The psychological impact of not conceiving can lead to distress, depression, and anxiety. Many women show off to look mentally healthier and there is inaccuracy in self-reporting. Also, some studies show that about 40% of women have depression or anxiety before being diagnosed with infertility. The same study showed that 32% of men reported symptoms of depression and anxiety. So, it can be concluded that infertile individuals have more psychiatric symptoms than those who are fertile. 

So, conception and stress become a vicious cycle. Couples who are trying to start a family become depressed as it takes a longer time, or the treatment may not work. Many people also find medical procedures taxing. For instance, couples who are undergoing IVF treatment are stressed, and that can affect their mind and body, thereby creating a vicious cycle. So, stress management must be taken seriously to get out of this cycle, which can result in conception for the couple.

Stress Management

Managing stress to break free from this vicious cycle can help with conception. Here are some of the ways: 

Identify triggers: A small amount of stress is normal, but if it is continuous and long, it has a deep impact. Understanding the cause and working towards reducing it can help manage it. If your relationship with your partner is the cause, seek professional help. If work is the reason, find ways to improve your work-life balance. Make a list of the stressors and find ways to manage them effectively. 

Exercise: Physical activity is one of the best ways to reduce stress and also increase conception chances. When you exercise, happy hormones are produced and that aids in relaxation and also getting pregnant. Include at least 30 minutes of exercise every day to manage weight and stress. 

Practice mindfulness: Do meditation or other techniques to reduce stress. Focus on the breath and your thoughts and allow them to float around without any response or reaction. 
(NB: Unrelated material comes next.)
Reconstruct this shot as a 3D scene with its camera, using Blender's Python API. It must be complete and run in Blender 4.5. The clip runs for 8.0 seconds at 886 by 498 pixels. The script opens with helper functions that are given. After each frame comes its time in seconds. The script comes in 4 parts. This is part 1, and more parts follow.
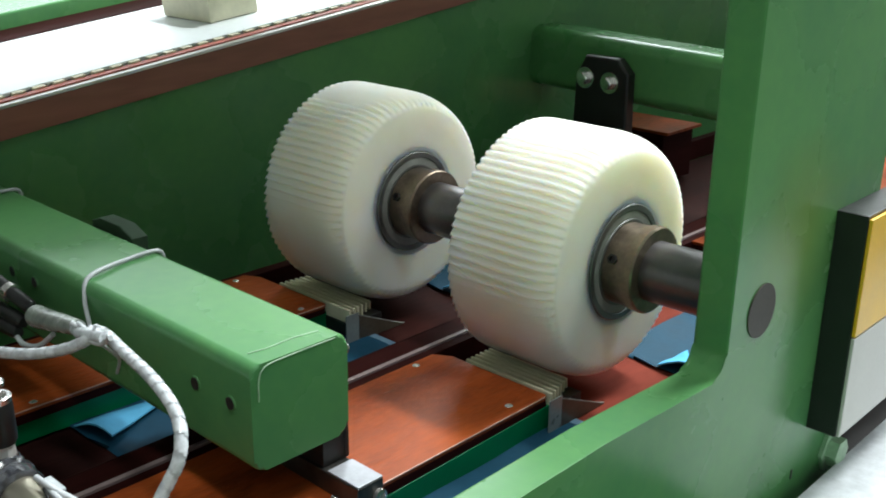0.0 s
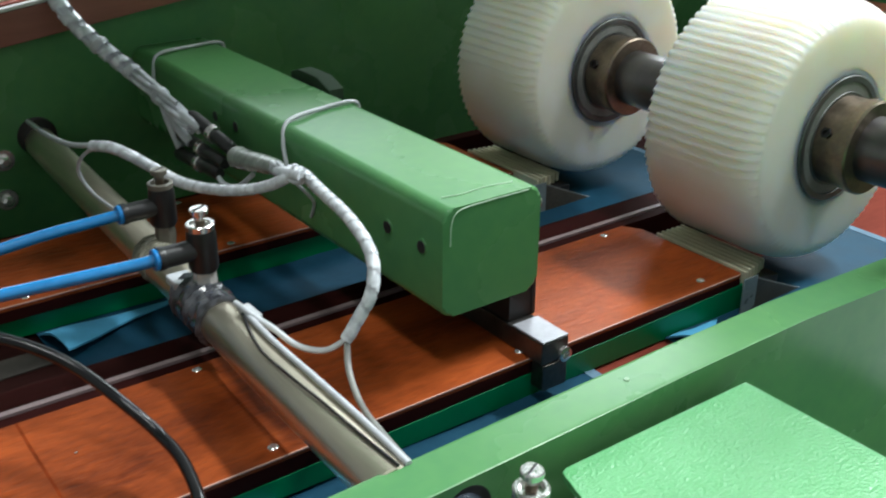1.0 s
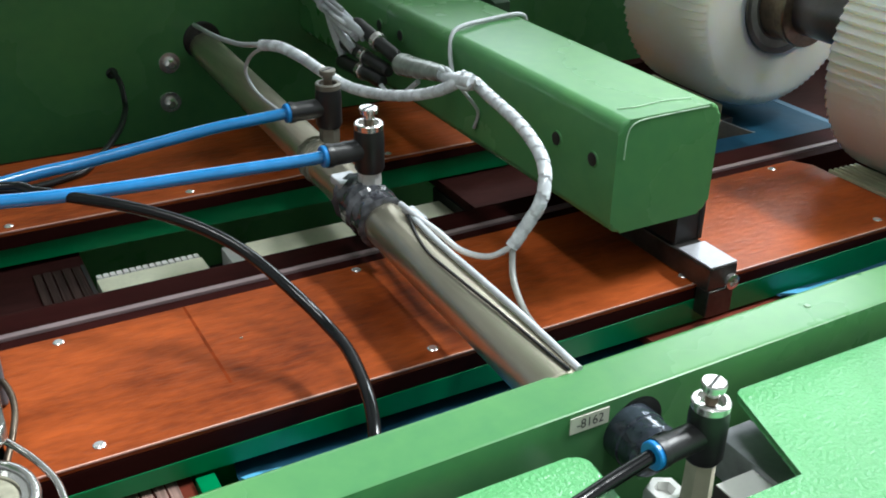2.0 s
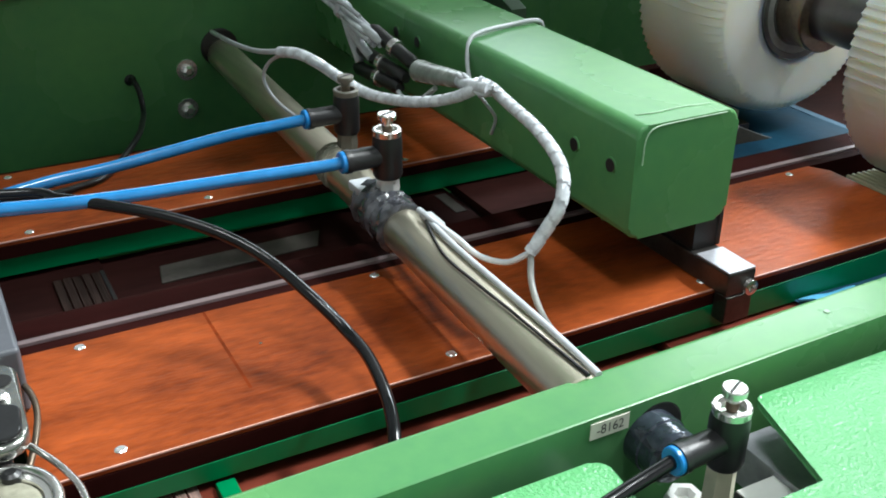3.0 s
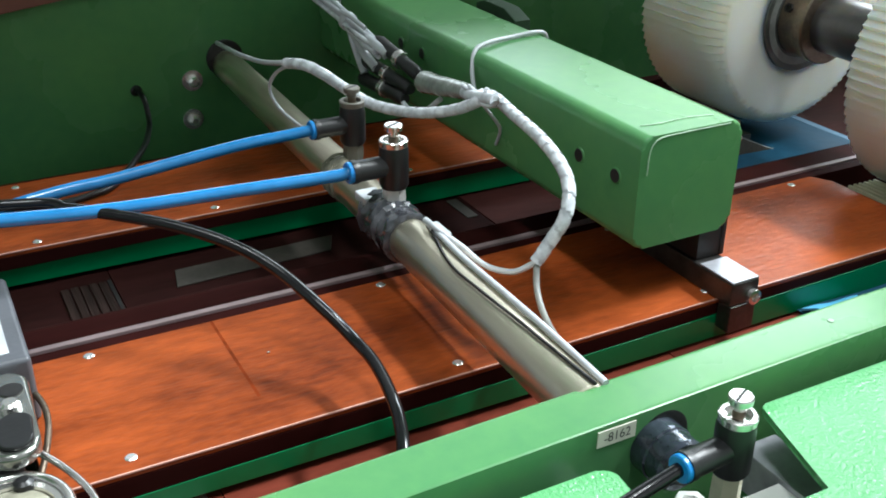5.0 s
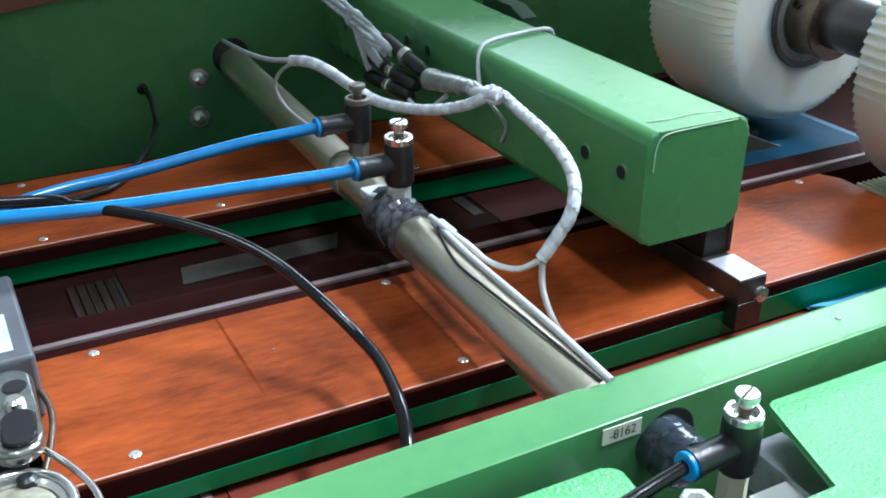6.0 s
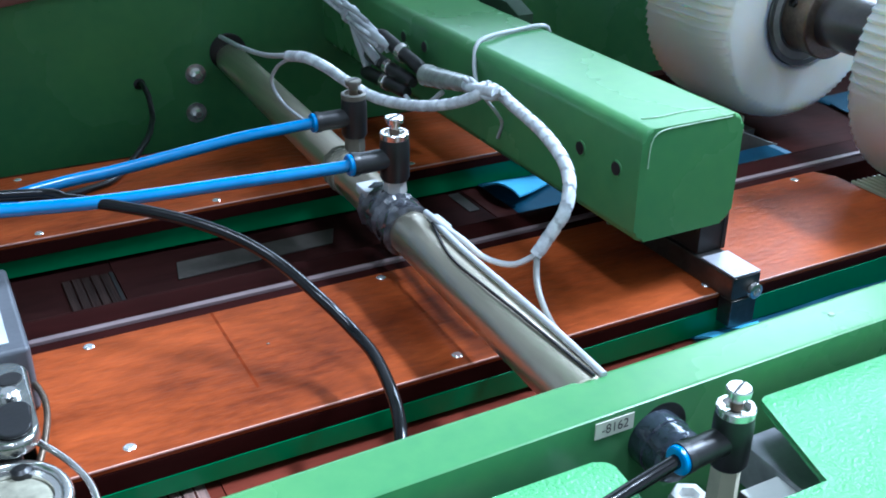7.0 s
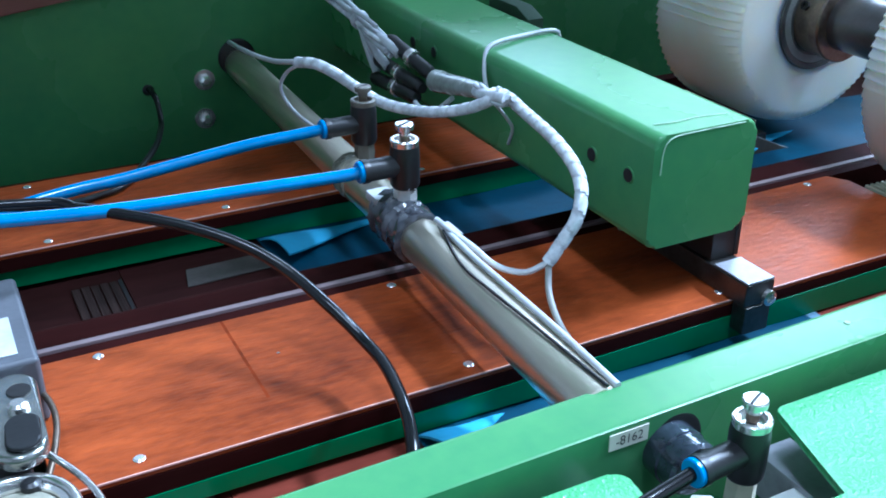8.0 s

Improve communication: Lack of communication and openness in a relationship can cause emotional distress. When you are trying to get pregnant, be transparent and honest in your communication, as that can help resolve conflicts. 

Therapy: Counselling can help with fertility stress and there are several benefits of cognitive-behavioral therapy. It is a form of therapy that is aimed at helping understand the mind-body connection and also identifying negative thoughts that trigger emotions. The aim is to let irrational thoughts out and frame realistic ones. 

Trying to conceive can be a stressful experience. While the physical factors that lead to infertility cannot be controlled in some cases, the emotional aspects can be managed. It helps to know that managing stress can improve conception chances, as it is one of the ways to deal with infertility. 


1. Is stress related to infertility?

While stress alone cannot be the reason for infertility, it interferes with the ability to get pregnant. Research suggests that those with a history of depression are more likely to suffer from infertility and anxiety can increase the time to get pregnant.

2. What is the relationship between stress and reproductive health?

Chronic stress can affect fertility and interfere with hormone production in the body, thereby affecting reproductive health. 

3. What stress hormone causes infertility?

Cortisol, which is termed a stress hormone, increases in stressful conditions. Studies suggest that high levels of stress result in higher cortisol levels, resulting in infertility. 

4. Why can I get pregnant but not stay pregnant?

The causes can be an irregularly shaped uterus, uterus abnormalities, a weak immune system or hormone abnormalities.